## [SET PROBLEM]
Only the lines from the start of the data through the line with "return wall" belong in the copy. Restate them word for word, minus the pictures.

# # # # # # #

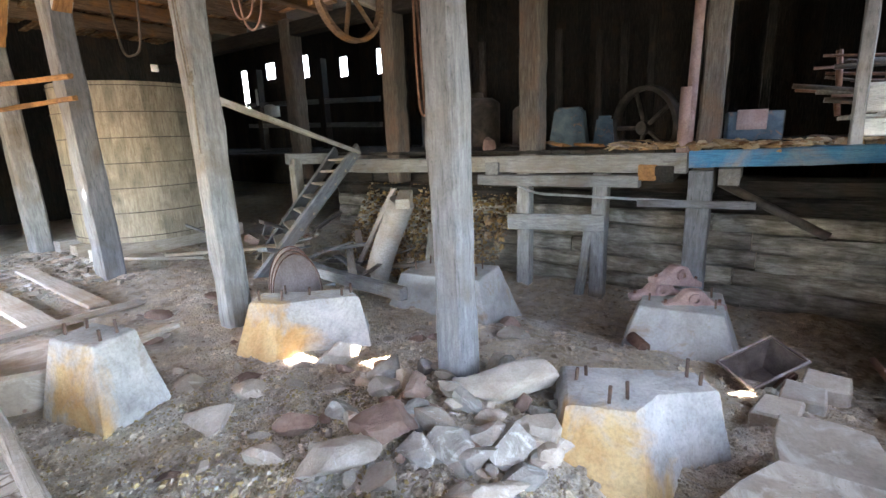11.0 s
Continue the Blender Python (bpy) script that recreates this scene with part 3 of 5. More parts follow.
# ---- outer walls ----
def board_wall(name, p0, p1, z0, z1, mat, label, board=0.24, holes=(), thick=0.03, gap=0.006):
    """Upright boards from p0 to p1; holes are (start, end, z0, z1) along the wall."""
    wall = thing(name, label, "wall", kind="structure")
    p0, p1 = Vector((*p0, 0)), Vector((*p1, 0))
    d = (p1 - p0).normalized()
    total = (p1 - p0).length
    s = 0.0
    while s < total - 0.02:
        w = min(board * rng.uniform(0.8, 1.15), total - s)
        for edge in sorted(e for a, b, lo, hi in holes for e in (a, b)):
            if s + 0.03 < edge < s + w:
                w = edge - s
                break
        mid = s + w / 2
        spans = [(z0, z1)]
        for a, b, lo, hi in holes:
            if a < mid < b:
                spans = [q for (u, v) in spans for q in ((u, min(v, lo)), (max(u, hi), v)) if q[1] - q[0] > 0.02]
        for u, v in spans:
            c = p0 + d * mid
            ob = timber("wall_board", (c.x, c.y, u), (c.x, c.y, v), w - gap * (1.0 if rng.random() < 0.15 else 0.15), thick, mat, wall, seg=4, jit=0.004, cham=0.004, spin=0)
            turn = Matrix.Rotation(math.atan2(d.y, d.x) - math.pi / 2, 4, "Z")
            ob.matrix_world = Matrix.Translation((c.x, c.y, u)) @ turn @ Matrix(((0, 0, -1, 0), (0, 1, 0, 0), (1, 0, 0, 0), (0, 0, 0, 1)))
            ob.matrix_parent_inverse = Matrix()
        s += w
    return wall


# the first hole is an added gap that lets the south fill in
board_wall("wall_south", (1.32, 1.14), (14.2, 1.14), -1.1, 5.3, TAN_WOOD, "rough vertical board wall with an added light gap and a window opening",
           holes=((0.02, 0.75, -0.7, 2.3), (3.05, 4.2, 1.05, 2.0), (5.25, 6.4, 1.75, 3.5)), gap=0.002)
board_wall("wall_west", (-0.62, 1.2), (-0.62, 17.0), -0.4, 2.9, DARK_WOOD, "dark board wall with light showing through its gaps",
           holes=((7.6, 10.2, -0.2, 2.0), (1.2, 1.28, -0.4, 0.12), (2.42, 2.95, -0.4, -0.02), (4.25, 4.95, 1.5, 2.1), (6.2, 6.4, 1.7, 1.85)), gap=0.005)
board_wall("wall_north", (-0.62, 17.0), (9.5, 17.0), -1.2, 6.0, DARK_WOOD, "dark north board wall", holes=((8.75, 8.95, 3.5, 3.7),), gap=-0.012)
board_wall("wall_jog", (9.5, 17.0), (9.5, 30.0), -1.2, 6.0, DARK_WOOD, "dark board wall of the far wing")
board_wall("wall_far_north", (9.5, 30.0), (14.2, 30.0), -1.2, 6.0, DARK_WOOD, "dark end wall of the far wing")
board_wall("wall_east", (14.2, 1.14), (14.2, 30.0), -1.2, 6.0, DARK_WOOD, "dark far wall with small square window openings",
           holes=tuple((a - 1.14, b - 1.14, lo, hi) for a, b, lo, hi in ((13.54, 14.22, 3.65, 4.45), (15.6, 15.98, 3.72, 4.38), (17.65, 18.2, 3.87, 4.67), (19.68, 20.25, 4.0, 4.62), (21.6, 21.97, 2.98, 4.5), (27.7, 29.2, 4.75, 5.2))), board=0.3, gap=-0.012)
upper = bmesh.new()
# four sheets round a hole rotted through the roof
for x0, x1, y0, y1 in ((3.7, 14.3, 0.8, 8.85), (3.7, 14.3, 9.5, 30.2), (3.7, 8.95, 8.85, 9.5), (9.6, 14.3, 8.85, 9.5)):
    made = bmesh.ops.create_cube(upper, size=1.0)["verts"]
    bmesh.ops.scale(upper, verts=made, vec=(x1 - x0, y1 - y0, 0.06))
    bmesh.ops.translate(upper, verts=made, vec=((x0 + x1) / 2, (y0 + y1) / 2, 5.35))
# added board that blocks a sun leak between the two roofs
tagged(timber("roof_fascia", (3.74, 0.9, 5.2), (3.74, 17.0, 5.2), 0.04, 0.42, BROWN_WOOD), "brown board added to shut sunlight out at the roof step", "board")
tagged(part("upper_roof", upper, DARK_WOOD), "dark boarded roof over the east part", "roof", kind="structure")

# ---- concrete machine foundations ----
def taper_block(name, at, sx, sy, z0, z1, mat, label, turn=0.0, inset=0.12, notch=None):
    """A concrete foundation, wider at the foot. notch: part of the length that is stepped back."""
    blk = thing(name, label, "block", pose(at[0], at[1], 0, 0, 0, turn), "concrete foundations")
    bm = bmesh.new()
    rows = []
    for f, (ax, ay) in ((0.0, (sx / 2 + inset, sy / 2 + inset)), (1.0, (sx / 2, sy / 2))):
        z = z0 + (z1 - z0) * f
        rows.append([bm.verts.new((qx * ax, qy * ay, z)) for qx, qy in ((-1, -1), (1, -1), (1, 1), (-1, 1))])
    for k in range(4):
        bm.faces.new((rows[0][k], rows[0][(k + 1) % 4], rows[1][(k + 1) % 4], rows[1][k]))
    bm.faces.new(rows[1])
    bm.faces.new(rows[0][::-1])
    bmesh.ops.recalc_face_normals(bm, faces=bm.faces)
    bmesh.ops.bevel(bm, geom=list(bm.edges), offset=0.009, segments=1, affect="EDGES")
    bmesh.ops.triangulate(bm, faces=[f for f in bm.faces if len(f.verts) > 4])
    bmesh.ops.subdivide_edges(bm, edges=[e for e in bm.edges if e.calc_length() > 0.12], cuts=9, use_grid_fill=True)
    off = Vector((at[0] * 3, at[1] * 3, 0))
    for v in bm.verts:
        v.co += 0.007 * noise.noise_vector(v.co * 5 + off) + 0.004 * noise.noise_vector(v.co * 25 + off)
    part("block_body", bm, mat, blk)
    return blk


BOLT_IRON = rust_mat("old_bolt_iron", (0.07, 0.045, 0.035), (0.13, 0.085, 0.065), (0.2, 0.14, 0.11))


def bolt(parent, x, y, z, h=0.1, r=0.009):
    b = part("anchor_bolt", tube_mesh([(x, y, z - 0.05), (x + rng.uniform(-.01, .01), y + rng.uniform(-.01, .01), z + h)], r, 7), BOLT_IRON, parent)
    return b


PALE_FOOTING = stone_mat("pale_grey_concrete", (0.32, 0.305, 0.29), (0.47, 0.455, 0.435), (0.6, 0.585, 0.565), 3.0, 0.4, 0.92, (0.4, 0.32, 0.24), 0.62, 0.01)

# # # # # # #

## [ANSWER FOR THE TASK]
11.0 s
Continue the Blender Python (bpy) script that recreates this scene with part 3 of 5. More parts follow.
# ---- outer walls ----
def board_wall(name, p0, p1, z0, z1, mat, label, board=0.24, holes=(), thick=0.03, gap=0.006):
    """Upright boards from p0 to p1; holes are (start, end, z0, z1) along the wall."""
    wall = thing(name, label, "wall", kind="structure")
    p0, p1 = Vector((*p0, 0)), Vector((*p1, 0))
    d = (p1 - p0).normalized()
    total = (p1 - p0).length
    s = 0.0
    while s < total - 0.02:
        w = min(board * rng.uniform(0.8, 1.15), total - s)
        for edge in sorted(e for a, b, lo, hi in holes for e in (a, b)):
            if s + 0.03 < edge < s + w:
                w = edge - s
                break
        mid = s + w / 2
        spans = [(z0, z1)]
        for a, b, lo, hi in holes:
            if a < mid < b:
                spans = [q for (u, v) in spans for q in ((u, min(v, lo)), (max(u, hi), v)) if q[1] - q[0] > 0.02]
        for u, v in spans:
            c = p0 + d * mid
            ob = timber("wall_board", (c.x, c.y, u), (c.x, c.y, v), w - gap * (1.0 if rng.random() < 0.15 else 0.15), thick, mat, wall, seg=4, jit=0.004, cham=0.004, spin=0)
            turn = Matrix.Rotation(math.atan2(d.y, d.x) - math.pi / 2, 4, "Z")
            ob.matrix_world = Matrix.Translation((c.x, c.y, u)) @ turn @ Matrix(((0, 0, -1, 0), (0, 1, 0, 0), (1, 0, 0, 0), (0, 0, 0, 1)))
            ob.matrix_parent_inverse = Matrix()
        s += w
    return wall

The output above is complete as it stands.